WHAT THE EXERCISE ASKS: Return every line of the data below that includes the string "noise".

....................

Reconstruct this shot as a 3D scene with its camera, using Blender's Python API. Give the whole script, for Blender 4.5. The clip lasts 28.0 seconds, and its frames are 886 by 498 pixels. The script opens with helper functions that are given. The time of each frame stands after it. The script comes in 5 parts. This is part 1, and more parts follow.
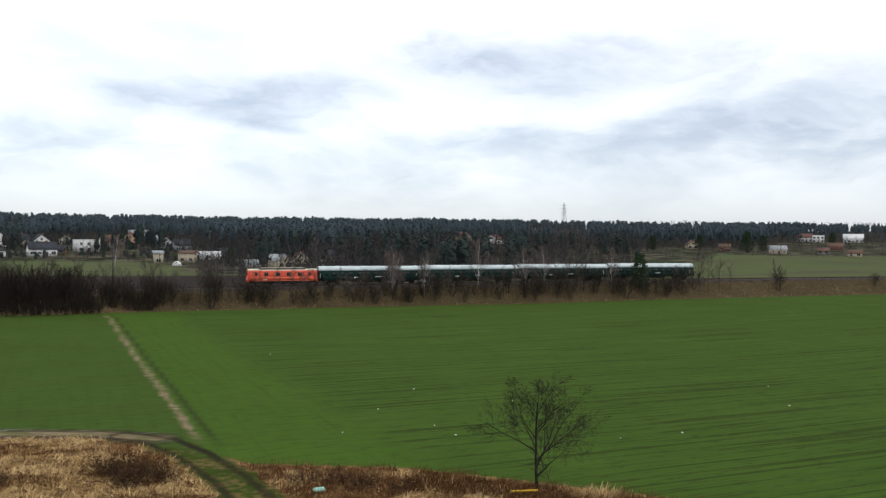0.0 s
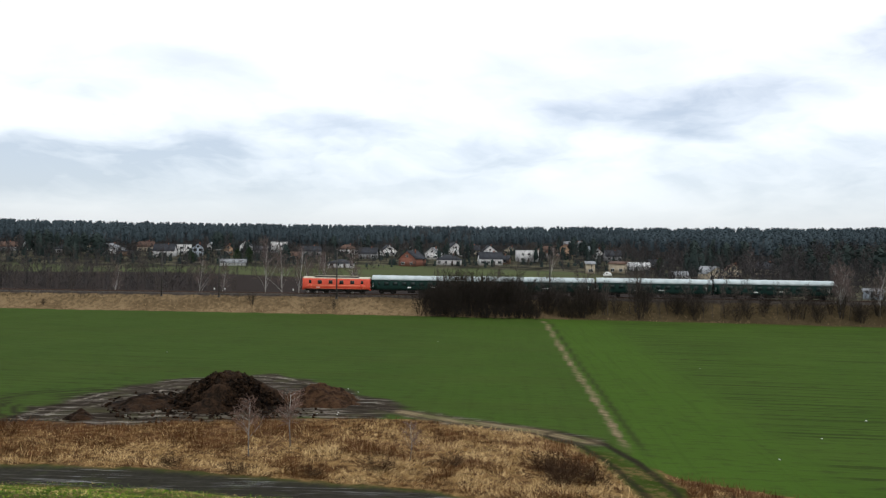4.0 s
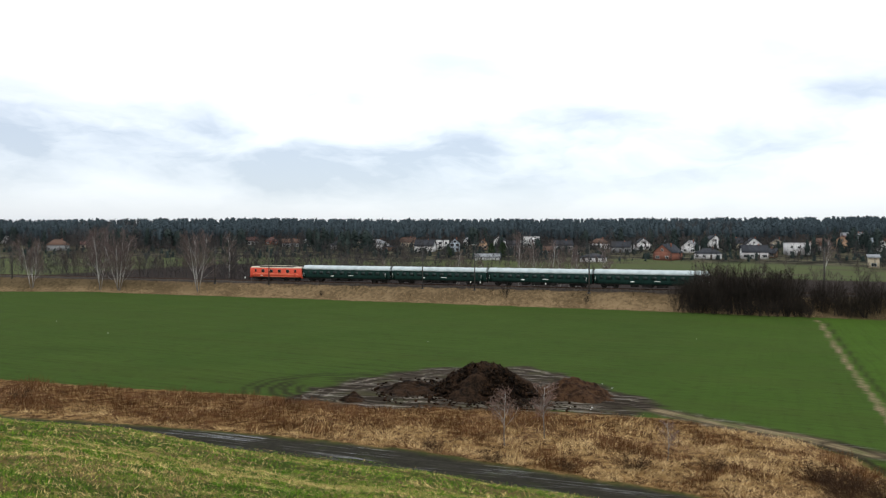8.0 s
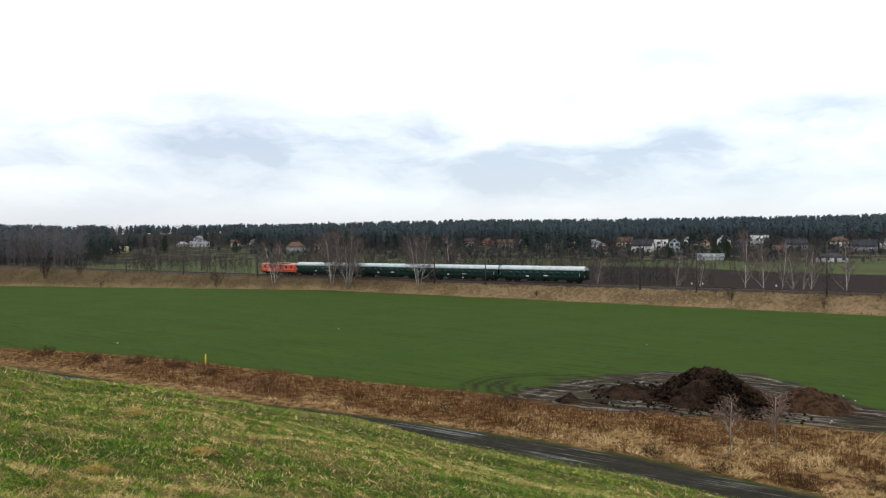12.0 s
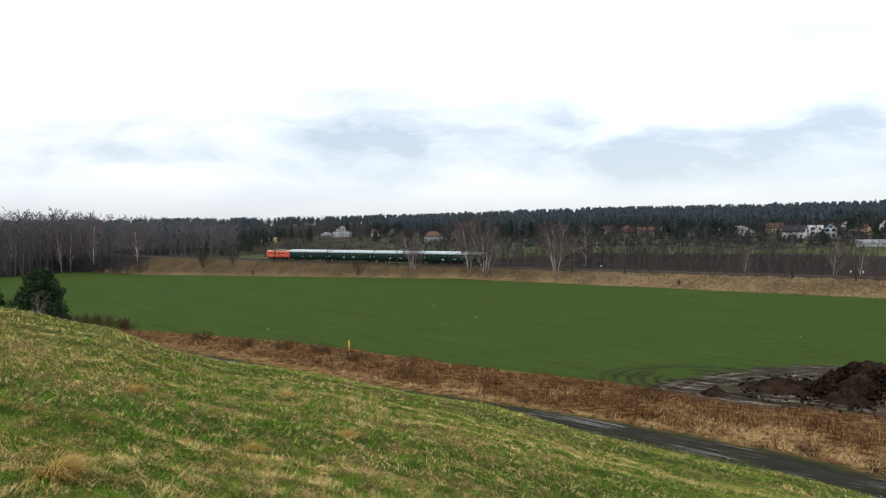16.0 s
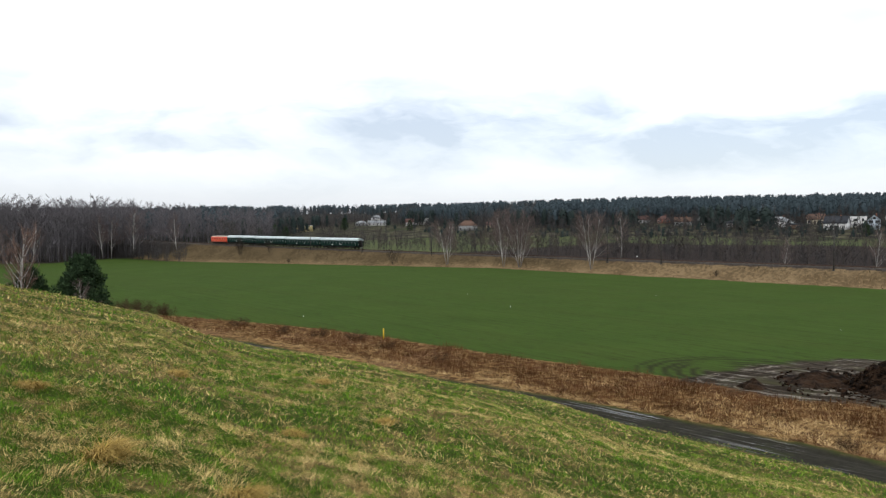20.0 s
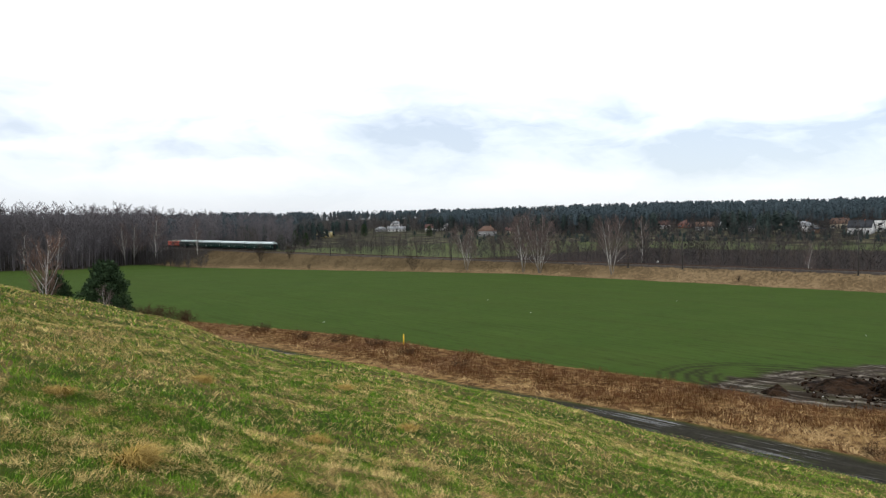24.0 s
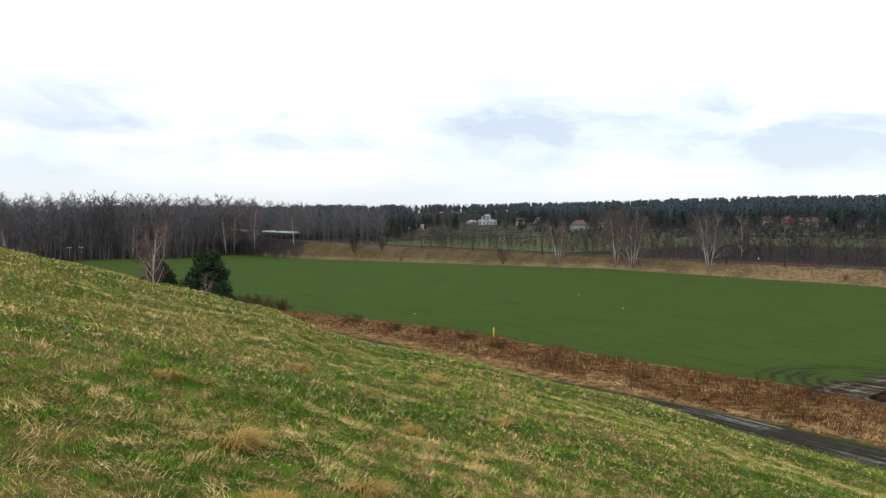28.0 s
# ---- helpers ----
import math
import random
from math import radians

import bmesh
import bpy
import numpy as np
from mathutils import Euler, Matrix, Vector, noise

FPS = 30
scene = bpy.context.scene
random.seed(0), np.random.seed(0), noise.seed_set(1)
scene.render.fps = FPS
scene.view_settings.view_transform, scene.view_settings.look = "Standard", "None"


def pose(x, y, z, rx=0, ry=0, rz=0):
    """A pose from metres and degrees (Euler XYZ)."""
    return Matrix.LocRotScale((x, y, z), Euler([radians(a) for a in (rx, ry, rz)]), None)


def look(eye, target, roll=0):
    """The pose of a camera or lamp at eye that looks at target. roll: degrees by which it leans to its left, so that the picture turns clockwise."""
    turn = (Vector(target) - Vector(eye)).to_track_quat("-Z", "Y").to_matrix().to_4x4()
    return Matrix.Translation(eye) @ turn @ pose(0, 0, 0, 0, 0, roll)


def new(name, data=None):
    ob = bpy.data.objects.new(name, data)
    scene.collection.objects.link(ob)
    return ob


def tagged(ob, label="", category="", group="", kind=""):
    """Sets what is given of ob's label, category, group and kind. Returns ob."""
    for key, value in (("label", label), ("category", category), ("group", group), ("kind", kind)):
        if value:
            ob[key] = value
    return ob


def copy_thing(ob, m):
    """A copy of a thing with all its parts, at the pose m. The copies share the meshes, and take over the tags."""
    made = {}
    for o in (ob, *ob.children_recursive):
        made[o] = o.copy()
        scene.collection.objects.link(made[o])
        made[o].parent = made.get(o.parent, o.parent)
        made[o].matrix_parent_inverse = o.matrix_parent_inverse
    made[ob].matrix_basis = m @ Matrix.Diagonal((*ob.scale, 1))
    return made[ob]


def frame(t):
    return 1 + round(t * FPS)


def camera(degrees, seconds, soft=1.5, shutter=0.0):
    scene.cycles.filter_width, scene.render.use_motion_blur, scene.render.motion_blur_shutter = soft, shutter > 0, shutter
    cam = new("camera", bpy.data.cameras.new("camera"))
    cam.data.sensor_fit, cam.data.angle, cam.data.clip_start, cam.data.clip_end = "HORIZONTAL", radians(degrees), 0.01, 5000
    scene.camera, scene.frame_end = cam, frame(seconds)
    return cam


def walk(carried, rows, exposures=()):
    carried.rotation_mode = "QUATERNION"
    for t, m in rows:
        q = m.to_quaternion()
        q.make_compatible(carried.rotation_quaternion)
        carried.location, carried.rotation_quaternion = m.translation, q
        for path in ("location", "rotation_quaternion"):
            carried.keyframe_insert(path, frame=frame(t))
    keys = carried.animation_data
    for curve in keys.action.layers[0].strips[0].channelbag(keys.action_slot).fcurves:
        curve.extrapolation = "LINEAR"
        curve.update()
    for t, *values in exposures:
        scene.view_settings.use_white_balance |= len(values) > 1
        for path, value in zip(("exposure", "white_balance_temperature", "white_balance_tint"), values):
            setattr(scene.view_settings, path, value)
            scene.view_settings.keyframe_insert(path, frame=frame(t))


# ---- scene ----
cam = camera(57.44, 28.0, soft=1.25)
# seconds, yaw, pitch, roll; the camera is held by hand and drifts a little to its left
PATH = [
    (0.0, 0.00, -0.42, -0.42),
    (0.5, 2.85, -0.63, -0.34),
    (1.0, 6.43, -0.46, -0.16),
    (1.5, 10.41, 0.02, -0.42),
    (2.0, 14.34, 0.37, -0.77),
    (2.5, 18.98, 0.77, -0.58),
    (3.0, 23.80, 0.78, -0.24),
    (3.5, 26.83, 0.36, -0.52),
    (4.0, 29.73, 0.08, -0.76),
    (4.5, 33.01, -0.07, -0.61),
    (6.5, 42.62, -0.10, -0.53),
    (7.0, 44.51, -0.16, -0.39),
    (7.5, 45.81, -0.18, -0.36),
    (8.0, 47.43, -0.49, -0.28),
    (8.5, 49.35, -0.76, -0.07),
    (9.0, 51.29, -0.84, 0.23),
    (9.5, 53.07, -0.78, 0.20),
    (10.0, 55.00, -0.87, 0.10),
    (10.5, 56.85, -0.73, 0.09),
    (11.0, 58.71, -0.56, -0.02),
    (11.5, 60.50, -0.48, -0.09),
    (12.0, 62.56, -0.48, 0.13),
    (12.5, 64.52, -0.63, 0.20),
    (13.0, 66.35, -0.85, -0.12),
    (13.5, 67.72, -1.21, -0.38),
    (15.5, 72.02, -1.26, 0.26),
    (16.0, 72.19, -1.21, 0.70),
    (16.5, 72.31, -0.97, 0.87),
    (17.0, 73.30, -1.26, 0.76),
    (17.5, 73.95, -1.67, 0.72),
    (18.0, 74.15, -1.48, 0.65),
    (18.5, 74.46, -1.66, 0.57),
    (19.0, 74.49, -1.97, 0.64),
    (19.5, 74.53, -1.98, 0.46),
    (20.0, 74.63, -1.96, 0.37),
    (20.5, 74.47, -1.90, 0.33),
    (21.0, 74.56, -1.85, 0.33),
    (21.5, 74.78, -2.19, 0.44),
    (23.5, 75.92, -1.93, 0.71),
    (24.0, 76.00, -1.55, 0.57),
    (24.5, 76.43, -1.26, 0.54),
    (25.0, 77.58, -1.14, 0.65),
    (25.5, 79.16, -1.19, 0.63),
    (26.0, 80.13, -1.39, 0.57),
    (26.5, 80.31, -1.54, 0.45),
    (27.0, 80.74, -1.90, 0.30),
    (27.5, 81.62, -1.88, 0.06),
    (28.0, 82.44, -1.98, 0.08),
]
walk(cam, [(t, pose(-0.0062 * t, -0.0109 * t, 13.6, 90 + p, r, y)) for t, y, p, r in PATH], [(0.0, -0.08), (1.5, -0.06), (3.0, -0.14), (4.5, -0.12), (7.0, -0.03), (10.0, 0.0), (17.0, 0.04), (22.0, 0.10), (28.0, 0.13)])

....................

REPLY:
from mathutils import Euler, Matrix, Vector, noise
random.seed(0), np.random.seed(0), noise.seed_set(1)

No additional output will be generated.